→ Exercise description: Records follow. Pull out every line that contains "parts".

→ Source material:
· · ·

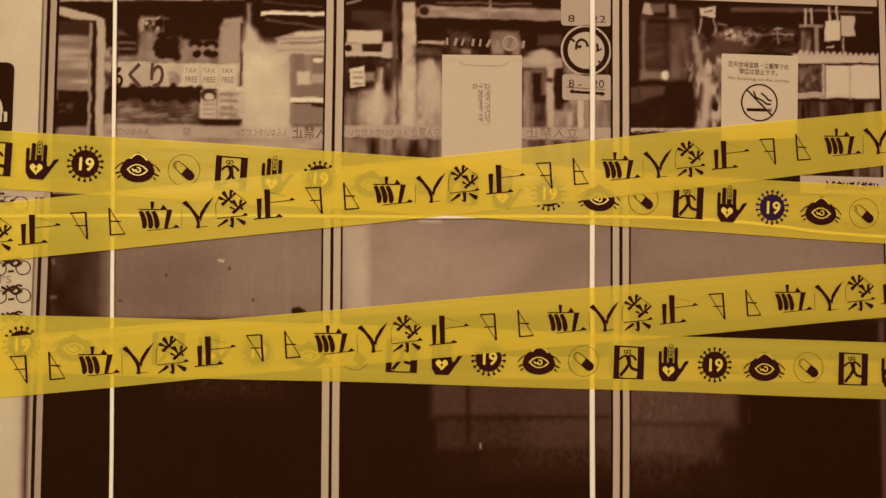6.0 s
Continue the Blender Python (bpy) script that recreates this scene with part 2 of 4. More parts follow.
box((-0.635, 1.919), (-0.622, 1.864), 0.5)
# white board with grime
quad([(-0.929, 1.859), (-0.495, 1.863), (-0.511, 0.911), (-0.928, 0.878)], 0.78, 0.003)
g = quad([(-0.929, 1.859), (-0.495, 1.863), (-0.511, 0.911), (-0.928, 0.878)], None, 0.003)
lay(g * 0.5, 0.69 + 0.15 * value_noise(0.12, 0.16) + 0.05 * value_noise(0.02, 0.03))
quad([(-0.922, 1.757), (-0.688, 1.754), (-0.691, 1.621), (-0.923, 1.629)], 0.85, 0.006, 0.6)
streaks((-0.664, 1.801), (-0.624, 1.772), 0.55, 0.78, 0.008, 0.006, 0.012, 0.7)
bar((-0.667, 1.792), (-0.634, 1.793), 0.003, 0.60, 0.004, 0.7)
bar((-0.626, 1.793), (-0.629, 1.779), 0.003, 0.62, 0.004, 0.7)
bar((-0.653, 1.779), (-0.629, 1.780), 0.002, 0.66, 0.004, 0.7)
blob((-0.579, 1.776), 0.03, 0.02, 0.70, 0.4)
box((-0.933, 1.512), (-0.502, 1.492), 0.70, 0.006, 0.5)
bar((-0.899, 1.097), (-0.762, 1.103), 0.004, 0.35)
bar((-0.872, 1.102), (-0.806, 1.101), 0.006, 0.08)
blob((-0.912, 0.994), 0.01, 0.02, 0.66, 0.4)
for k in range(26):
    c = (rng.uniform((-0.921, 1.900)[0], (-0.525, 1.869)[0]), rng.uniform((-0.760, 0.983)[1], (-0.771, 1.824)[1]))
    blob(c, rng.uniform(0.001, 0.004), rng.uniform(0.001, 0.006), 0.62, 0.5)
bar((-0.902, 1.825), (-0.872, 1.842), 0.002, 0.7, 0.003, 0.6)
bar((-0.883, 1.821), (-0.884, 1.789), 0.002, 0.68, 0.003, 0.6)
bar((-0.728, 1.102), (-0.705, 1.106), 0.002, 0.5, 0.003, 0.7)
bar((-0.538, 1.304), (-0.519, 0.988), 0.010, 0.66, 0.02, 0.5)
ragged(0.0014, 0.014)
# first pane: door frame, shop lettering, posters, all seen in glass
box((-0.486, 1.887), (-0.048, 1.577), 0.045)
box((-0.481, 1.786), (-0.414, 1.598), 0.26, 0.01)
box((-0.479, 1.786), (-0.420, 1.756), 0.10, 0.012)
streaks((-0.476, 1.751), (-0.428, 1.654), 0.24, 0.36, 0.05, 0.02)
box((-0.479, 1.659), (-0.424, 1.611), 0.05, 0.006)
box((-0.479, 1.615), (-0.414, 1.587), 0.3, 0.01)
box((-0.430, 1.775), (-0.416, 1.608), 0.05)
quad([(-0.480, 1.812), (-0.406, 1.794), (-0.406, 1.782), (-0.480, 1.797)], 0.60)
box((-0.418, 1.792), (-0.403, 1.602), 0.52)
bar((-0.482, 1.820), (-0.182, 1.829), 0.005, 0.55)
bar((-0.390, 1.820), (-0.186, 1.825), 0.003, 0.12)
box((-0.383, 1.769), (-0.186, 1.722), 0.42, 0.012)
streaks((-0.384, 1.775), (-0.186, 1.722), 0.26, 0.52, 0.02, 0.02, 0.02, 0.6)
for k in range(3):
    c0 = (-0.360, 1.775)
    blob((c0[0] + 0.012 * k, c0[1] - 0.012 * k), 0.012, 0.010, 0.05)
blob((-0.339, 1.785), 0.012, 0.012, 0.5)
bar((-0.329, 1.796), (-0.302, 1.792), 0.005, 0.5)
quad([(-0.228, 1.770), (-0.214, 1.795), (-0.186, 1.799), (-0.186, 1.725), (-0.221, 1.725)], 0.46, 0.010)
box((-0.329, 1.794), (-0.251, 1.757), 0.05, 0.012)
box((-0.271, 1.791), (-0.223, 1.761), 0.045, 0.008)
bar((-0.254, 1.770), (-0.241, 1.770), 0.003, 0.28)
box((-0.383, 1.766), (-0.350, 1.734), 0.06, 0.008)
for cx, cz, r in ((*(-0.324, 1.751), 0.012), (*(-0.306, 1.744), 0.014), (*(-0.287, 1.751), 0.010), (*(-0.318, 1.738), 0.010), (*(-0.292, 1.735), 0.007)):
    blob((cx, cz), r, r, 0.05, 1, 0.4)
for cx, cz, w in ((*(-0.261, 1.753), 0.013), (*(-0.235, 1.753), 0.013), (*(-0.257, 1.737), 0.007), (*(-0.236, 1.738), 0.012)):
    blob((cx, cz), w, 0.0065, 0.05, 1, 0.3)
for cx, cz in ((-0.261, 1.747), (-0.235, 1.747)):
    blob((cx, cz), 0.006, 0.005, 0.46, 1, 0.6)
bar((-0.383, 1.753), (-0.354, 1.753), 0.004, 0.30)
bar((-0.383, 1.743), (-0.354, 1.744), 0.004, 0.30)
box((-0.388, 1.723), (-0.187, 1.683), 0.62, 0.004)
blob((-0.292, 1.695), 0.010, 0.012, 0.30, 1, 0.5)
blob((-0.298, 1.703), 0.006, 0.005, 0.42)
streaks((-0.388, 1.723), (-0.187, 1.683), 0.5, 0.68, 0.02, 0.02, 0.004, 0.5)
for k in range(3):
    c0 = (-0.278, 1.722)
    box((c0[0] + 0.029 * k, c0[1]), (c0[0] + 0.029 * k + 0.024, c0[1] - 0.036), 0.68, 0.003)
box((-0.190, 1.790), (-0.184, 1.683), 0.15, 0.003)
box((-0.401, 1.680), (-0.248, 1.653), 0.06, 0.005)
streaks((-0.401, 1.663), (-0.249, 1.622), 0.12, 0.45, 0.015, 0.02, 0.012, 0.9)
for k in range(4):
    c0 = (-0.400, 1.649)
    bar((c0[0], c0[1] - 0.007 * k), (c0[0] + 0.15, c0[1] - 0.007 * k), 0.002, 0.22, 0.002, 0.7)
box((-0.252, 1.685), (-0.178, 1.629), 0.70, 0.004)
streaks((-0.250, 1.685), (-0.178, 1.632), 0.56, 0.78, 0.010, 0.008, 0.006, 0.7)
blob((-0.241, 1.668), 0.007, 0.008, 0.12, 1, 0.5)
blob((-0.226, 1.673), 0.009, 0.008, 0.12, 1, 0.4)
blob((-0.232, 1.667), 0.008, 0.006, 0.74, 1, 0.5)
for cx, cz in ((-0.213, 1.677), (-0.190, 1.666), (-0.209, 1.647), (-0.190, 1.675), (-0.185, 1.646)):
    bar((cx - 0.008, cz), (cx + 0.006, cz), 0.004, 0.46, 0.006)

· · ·

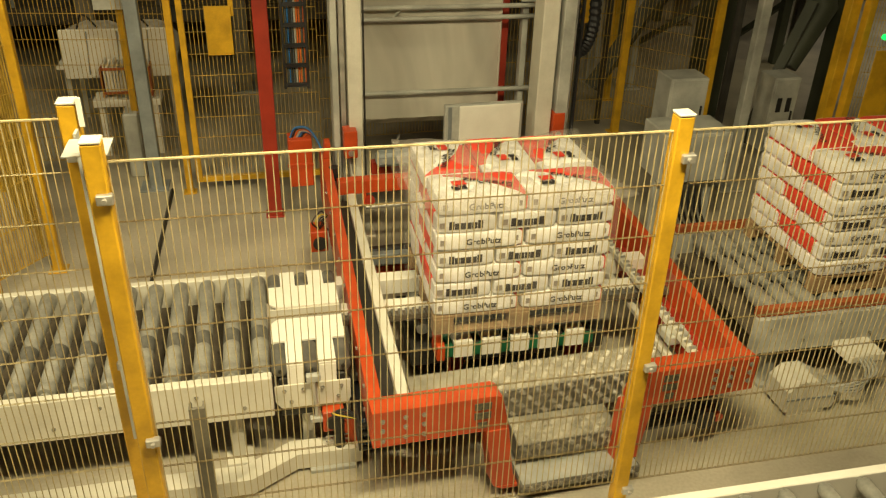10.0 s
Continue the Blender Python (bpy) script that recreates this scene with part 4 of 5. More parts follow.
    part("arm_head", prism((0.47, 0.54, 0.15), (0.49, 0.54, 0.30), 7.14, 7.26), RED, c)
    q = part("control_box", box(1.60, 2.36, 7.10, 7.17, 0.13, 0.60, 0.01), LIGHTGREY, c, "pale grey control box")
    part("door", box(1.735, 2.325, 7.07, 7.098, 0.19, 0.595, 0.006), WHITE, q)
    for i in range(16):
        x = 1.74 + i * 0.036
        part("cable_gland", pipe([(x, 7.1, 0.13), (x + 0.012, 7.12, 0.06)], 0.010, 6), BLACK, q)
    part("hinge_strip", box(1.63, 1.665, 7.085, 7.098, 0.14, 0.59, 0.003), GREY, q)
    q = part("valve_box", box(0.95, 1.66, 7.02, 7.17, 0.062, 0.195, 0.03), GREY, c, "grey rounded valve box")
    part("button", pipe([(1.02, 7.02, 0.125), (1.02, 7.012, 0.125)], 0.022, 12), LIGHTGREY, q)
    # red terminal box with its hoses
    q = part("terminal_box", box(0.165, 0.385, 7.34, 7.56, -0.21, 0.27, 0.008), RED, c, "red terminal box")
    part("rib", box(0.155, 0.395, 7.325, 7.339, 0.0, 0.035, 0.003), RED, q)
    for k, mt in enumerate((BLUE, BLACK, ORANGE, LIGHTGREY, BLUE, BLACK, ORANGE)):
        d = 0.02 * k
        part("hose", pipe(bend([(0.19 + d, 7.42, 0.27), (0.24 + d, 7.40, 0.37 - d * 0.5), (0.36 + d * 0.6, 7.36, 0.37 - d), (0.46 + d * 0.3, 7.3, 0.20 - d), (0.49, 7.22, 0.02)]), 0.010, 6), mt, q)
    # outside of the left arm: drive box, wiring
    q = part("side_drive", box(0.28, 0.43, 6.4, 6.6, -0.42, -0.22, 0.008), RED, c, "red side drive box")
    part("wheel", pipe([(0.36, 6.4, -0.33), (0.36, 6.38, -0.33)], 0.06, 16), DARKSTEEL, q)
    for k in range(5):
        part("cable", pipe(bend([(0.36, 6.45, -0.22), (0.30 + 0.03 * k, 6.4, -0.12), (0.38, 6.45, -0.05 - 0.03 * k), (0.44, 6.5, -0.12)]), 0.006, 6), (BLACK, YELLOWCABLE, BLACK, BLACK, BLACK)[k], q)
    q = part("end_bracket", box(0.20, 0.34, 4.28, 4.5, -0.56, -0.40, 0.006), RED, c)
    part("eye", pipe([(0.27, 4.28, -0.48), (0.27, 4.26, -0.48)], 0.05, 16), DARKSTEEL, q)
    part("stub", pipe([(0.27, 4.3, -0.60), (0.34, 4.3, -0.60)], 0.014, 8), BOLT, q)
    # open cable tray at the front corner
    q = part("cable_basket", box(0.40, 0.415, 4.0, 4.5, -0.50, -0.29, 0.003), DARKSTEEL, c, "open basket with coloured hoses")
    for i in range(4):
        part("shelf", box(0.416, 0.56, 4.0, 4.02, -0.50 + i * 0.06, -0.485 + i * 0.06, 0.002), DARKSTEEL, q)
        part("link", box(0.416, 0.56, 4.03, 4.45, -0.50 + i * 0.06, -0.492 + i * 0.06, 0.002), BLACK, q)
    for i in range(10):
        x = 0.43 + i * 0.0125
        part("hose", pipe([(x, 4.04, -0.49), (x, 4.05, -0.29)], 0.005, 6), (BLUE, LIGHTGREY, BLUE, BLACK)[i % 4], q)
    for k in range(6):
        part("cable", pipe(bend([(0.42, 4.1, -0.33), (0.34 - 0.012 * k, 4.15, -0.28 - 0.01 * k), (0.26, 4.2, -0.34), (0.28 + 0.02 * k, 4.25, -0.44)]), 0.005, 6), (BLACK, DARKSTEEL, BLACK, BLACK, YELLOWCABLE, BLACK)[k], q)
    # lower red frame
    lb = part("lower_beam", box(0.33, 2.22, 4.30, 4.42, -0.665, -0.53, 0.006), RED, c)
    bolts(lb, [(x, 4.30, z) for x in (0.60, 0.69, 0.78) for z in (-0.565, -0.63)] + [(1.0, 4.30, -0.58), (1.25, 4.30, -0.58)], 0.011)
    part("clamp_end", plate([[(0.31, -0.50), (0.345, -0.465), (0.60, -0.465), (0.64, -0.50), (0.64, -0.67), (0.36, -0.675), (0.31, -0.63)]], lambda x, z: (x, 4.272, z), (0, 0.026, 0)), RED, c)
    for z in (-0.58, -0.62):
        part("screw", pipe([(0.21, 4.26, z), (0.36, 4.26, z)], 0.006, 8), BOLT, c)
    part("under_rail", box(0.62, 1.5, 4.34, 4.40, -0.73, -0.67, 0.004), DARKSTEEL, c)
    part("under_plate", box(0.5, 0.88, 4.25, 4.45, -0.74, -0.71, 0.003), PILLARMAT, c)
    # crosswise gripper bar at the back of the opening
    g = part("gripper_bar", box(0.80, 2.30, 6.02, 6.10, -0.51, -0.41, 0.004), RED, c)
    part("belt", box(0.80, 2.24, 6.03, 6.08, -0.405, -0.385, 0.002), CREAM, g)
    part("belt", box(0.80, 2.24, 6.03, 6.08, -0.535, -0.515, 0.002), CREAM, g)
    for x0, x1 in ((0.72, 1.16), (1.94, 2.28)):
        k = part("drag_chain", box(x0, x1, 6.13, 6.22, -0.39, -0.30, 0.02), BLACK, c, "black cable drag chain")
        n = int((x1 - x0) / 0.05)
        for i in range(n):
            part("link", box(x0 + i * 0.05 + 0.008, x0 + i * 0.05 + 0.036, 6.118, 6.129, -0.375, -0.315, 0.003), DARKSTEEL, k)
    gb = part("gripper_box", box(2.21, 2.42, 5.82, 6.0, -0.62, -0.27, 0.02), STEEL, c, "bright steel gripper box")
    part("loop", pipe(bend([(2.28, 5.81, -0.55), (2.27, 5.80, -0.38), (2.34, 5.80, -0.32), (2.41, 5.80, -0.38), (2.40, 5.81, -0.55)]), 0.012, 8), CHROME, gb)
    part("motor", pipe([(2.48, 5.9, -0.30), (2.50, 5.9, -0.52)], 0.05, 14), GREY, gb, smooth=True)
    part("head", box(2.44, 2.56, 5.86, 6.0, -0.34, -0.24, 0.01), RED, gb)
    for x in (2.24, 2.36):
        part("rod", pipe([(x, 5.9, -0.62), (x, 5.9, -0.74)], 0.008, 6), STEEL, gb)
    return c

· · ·

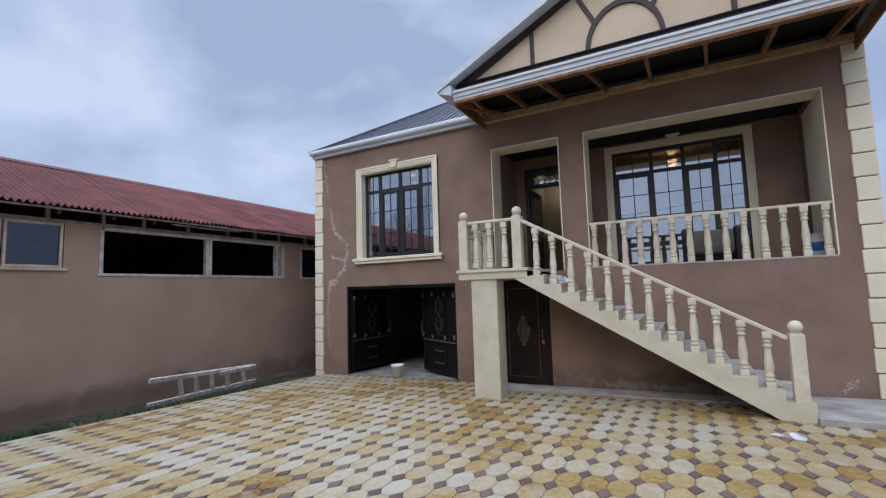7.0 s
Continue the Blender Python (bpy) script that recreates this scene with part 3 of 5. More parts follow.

· · ·

→ Response to this task:
Continue the Blender Python (bpy) script that recreates this scene with part 2 of 4. More parts follow.
Continue the Blender Python (bpy) script that recreates this scene with part 4 of 5. More parts follow.
Continue the Blender Python (bpy) script that recreates this scene with part 3 of 5. More parts follow.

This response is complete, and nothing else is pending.